Long story short : I'm 25, supporting myself for the last 9 years. I work in the entertainment industry in LA, and run a home business for extra income. I started drinking (socially) when I was out of the country at 15. It slowly crept up on me, and at about 22 I started to drink too much. Now I'm at about 1 750 ml of vodka/gin a day, 2 bottles of wine or a 12 pack of beer.

I think I started to drink because I have a very low self esteem and hard personal life (in my opinion). I am supporting my elderly grandmother (ie paying bills and spending 2 days a week with her that, I'm sorry, but I dread...I never liked her) and also helping out my mother. My career and dreams = last on list. There isn't any other family, there is no one I know that I can go to for help because ... even my friends don't believe that I drink too much. Yes, okay, because I can drink a 1/2 bottle of hard liquor in your presence without you noticing. My mother even confronted me once after finding a couple beer bottles in my bag...never to be mentioned again. She was mad that I spent money on that instead of buying something 'useful'. Apart from that, she didn't care.

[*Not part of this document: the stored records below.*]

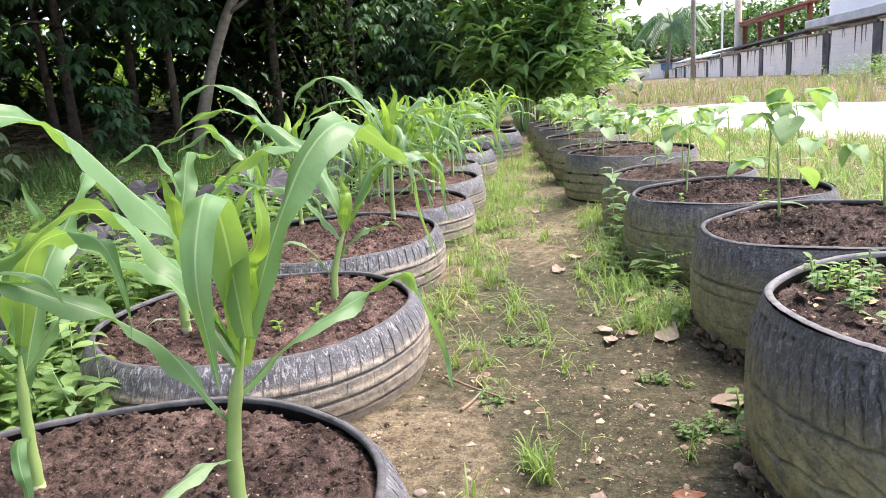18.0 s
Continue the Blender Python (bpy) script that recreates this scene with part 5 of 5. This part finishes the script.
def polar(az, d):
    """A place on the ground by bearing (degrees to the right of straight on) and distance."""
    x, y = 0.25 + d * math.sin(radians(az)), 0.36 + d * math.cos(radians(az))
    return (x, y, ground_z(x, y))


GROVE = "slim dark tree trunk under a dense leafy crown"
left_tree = tree("tree", polar(-37.0, 10.2), 4.2, 0.056, (-0.1, 0.2), 1.35, 1.0, 200, GROVE, 0.19, M_TREEP, M_BARK, 1, limbs=6)
tree("tree", polar(-38.2, 10.8), 4.4, 0.048, (-0.1, 0.1), 1.5, 1.1, 160, GROVE, 0.19, M_TREEP, M_BARK, 2)
mid_tree = tree("tree", polar(-30.0, 10.3), 3.6, 0.052, (-0.05, 0.2), 1.30, 0.8, 130, GROVE, 0.19, M_TREEP, M_BARK, 3)
# light on the slanting trunk is put into its paler bark colour
tree("tree", polar(-29.2, 10.2), 4.4, 0.070, (2.1, 0.1), 2.3, 1.3, 200, "slanting tree trunk under dark leaves, light put into its pale bark", 0.16, M_TREE, M_BARKP, 4)
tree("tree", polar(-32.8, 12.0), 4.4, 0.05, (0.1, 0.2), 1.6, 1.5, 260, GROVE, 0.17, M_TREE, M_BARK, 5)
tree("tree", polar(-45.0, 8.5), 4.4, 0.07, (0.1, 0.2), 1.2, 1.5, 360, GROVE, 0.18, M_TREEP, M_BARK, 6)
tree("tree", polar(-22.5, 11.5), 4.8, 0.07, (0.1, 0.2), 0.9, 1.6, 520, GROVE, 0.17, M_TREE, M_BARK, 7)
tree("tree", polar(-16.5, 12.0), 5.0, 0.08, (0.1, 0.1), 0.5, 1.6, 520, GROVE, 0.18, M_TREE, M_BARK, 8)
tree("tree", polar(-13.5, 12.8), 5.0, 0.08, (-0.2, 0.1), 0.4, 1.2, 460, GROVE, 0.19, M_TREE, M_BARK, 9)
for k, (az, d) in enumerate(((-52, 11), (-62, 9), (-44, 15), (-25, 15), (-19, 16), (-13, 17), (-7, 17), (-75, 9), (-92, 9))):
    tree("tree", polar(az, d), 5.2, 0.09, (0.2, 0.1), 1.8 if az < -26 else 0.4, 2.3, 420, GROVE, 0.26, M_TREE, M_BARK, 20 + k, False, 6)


def spray(ob, az, d, z, count, spread, seed):
    """A low branch of a tree with hanging fingered leaves at its end."""
    rng = np.random.default_rng(seed)
    base = np.array(ob.matrix_world.translation)
    x, y, g = polar(az, d)
    end = np.array([x, y, g + z]) - base
    heap = Heap()
    tube(heap, spline([(0, 0, end[2] + 0.35), 0.5 * end + np.array([0, 0, 0.5 * end[2] + 0.3]), end], 9), np.linspace(0.022, 0.006, 9), 6)
    limb = part("limb", heap, M_BARK, ob)
    heap = Heap()
    for k in range(count):
        q = end + rng.normal(0, 1, 3) * np.array([0.5, 0.3, 0.42]) * spread
        palmate(heap, q, rng.uniform(0, 360), rng.uniform(0.15, 0.23), rng)
    part("foliage", heap, M_TREEP, limb)


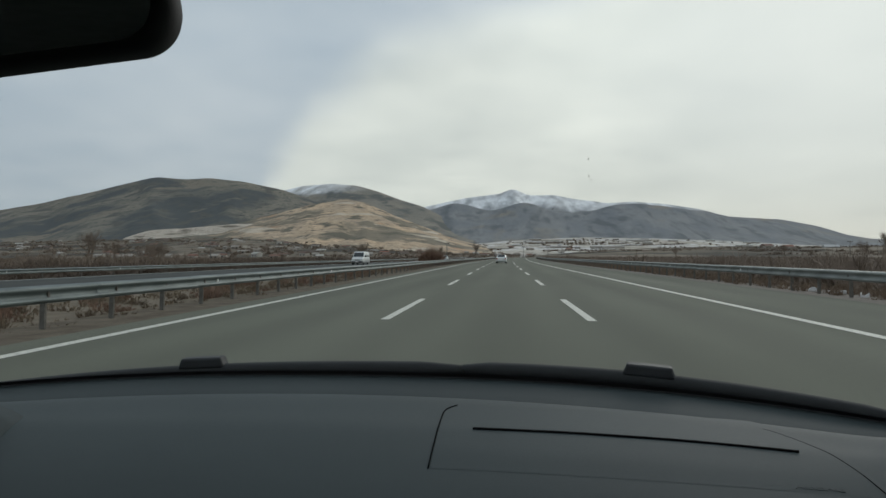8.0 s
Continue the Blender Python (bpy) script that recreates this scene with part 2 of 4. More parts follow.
M_EARTH = material("dry_earth", (0.135, 0.11, 0.082), 0.95, color2=(0.22, 0.185, 0.14), scale=0.05, fine=(1.2, 0.25), spec=0.1)
M_STEEL = material("galvanised_steel", (0.245, 0.262, 0.246), 0.58, 0.25, color2=(0.165, 0.176, 0.166), scale=2.2, fine=(25, 0.14), stretch=(1, 0.5, 2))
M_STEEL_OLD = material("dull_galvanised_steel", (0.150, 0.180, 0.178), 0.52, 0.25, color2=(0.095, 0.118, 0.116), scale=2.0, fine=(25, 0.16), stretch=(1, 0.5, 2))
M_POST = material("weathered_steel", (0.16, 0.15, 0.135), 0.7, 0.3, color2=(0.11, 0.10, 0.085), scale=8)
M_REFLECT = material("reflector_white", (0.8, 0.8, 0.78), 0.3, color2=(0.7, 0.7, 0.66), scale=40)
M_TWIG = material("bare_twigs", (0.190, 0.148, 0.117), 0.9, color2=(0.255, 0.203, 0.165), scale=0.5, spec=0.1)
M_TWIG_DARK = material("dark_bare_twigs", (0.105, 0.080, 0.063), 0.9, color2=(0.15, 0.118, 0.095), scale=0.4, spec=0.1)
M_DRYGRASS_DARK = material("dark_dry_grass", (0.215, 0.165, 0.115), 0.95, color2=(0.13, 0.10, 0.074), scale=0.45, spec=0.1)
M_VERGE = material("brown_verge_earth", (0.108, 0.086, 0.064), 0.95, color2=(0.165, 0.136, 0.104), scale=1.6, bump=0.6, bump_scale=45, fine=(40, 0.3), spec=0.1)
M_REDTWIG = material("reddish_twigs", (0.195, 0.125, 0.092), 0.9, color2=(0.27, 0.18, 0.135), scale=3, spec=0.1)
M_DRYGRASS = material("dry_grass", (0.245, 0.180, 0.128), 0.95, color2=(0.150, 0.110, 0.084), scale=0.45, spec=0.1)
M_DASH = material("dashboard_plastic", (0.047, 0.060, 0.062), 0.66, color2=(0.056, 0.071, 0.073), scale=3, bump=0.10, bump_scale=900, fine=(700, 0.08), spec=0.24)
M_DASH_DARKER = material("darker_dashboard_plastic", (0.040, 0.051, 0.053), 0.75, color2=(0.045, 0.057, 0.059), scale=3, bump=0.10, bump_scale=900, fine=(700, 0.08), spec=0.2)
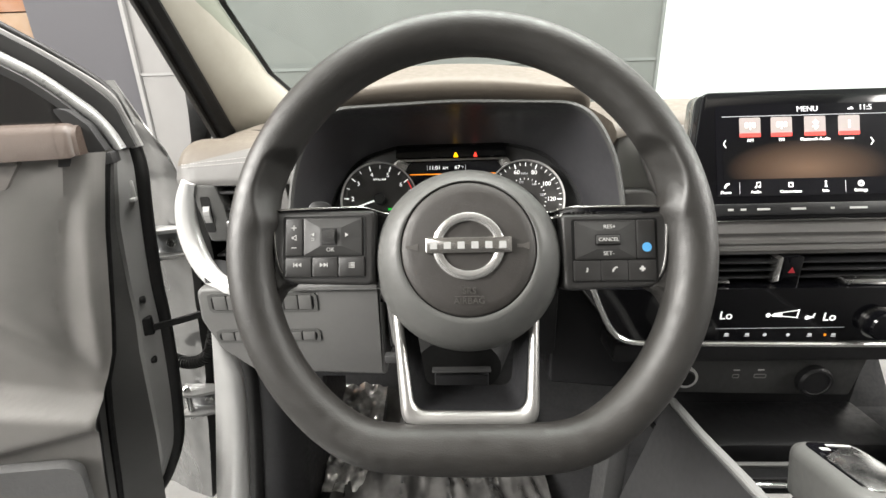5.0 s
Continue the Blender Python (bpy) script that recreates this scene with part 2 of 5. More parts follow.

I am so disgusted with myself, I can't even describe it. I want to work through this, but there is not one person I know in real life who I would be comfortable discussing this with, and apparently I need that. I cannot deal with my life without...something. I really need someone to tell me it's okay and tell me to keep working, I think.

Thank you if you've read this whole rant...please comment. I just need to know I'm not alone. I want to succeed and stay sober SO badly, and all of your thoughts are appreciated. I am planning to cut down slowly to ease myself into it and prevent side effects...no insurance OR time to take away from work.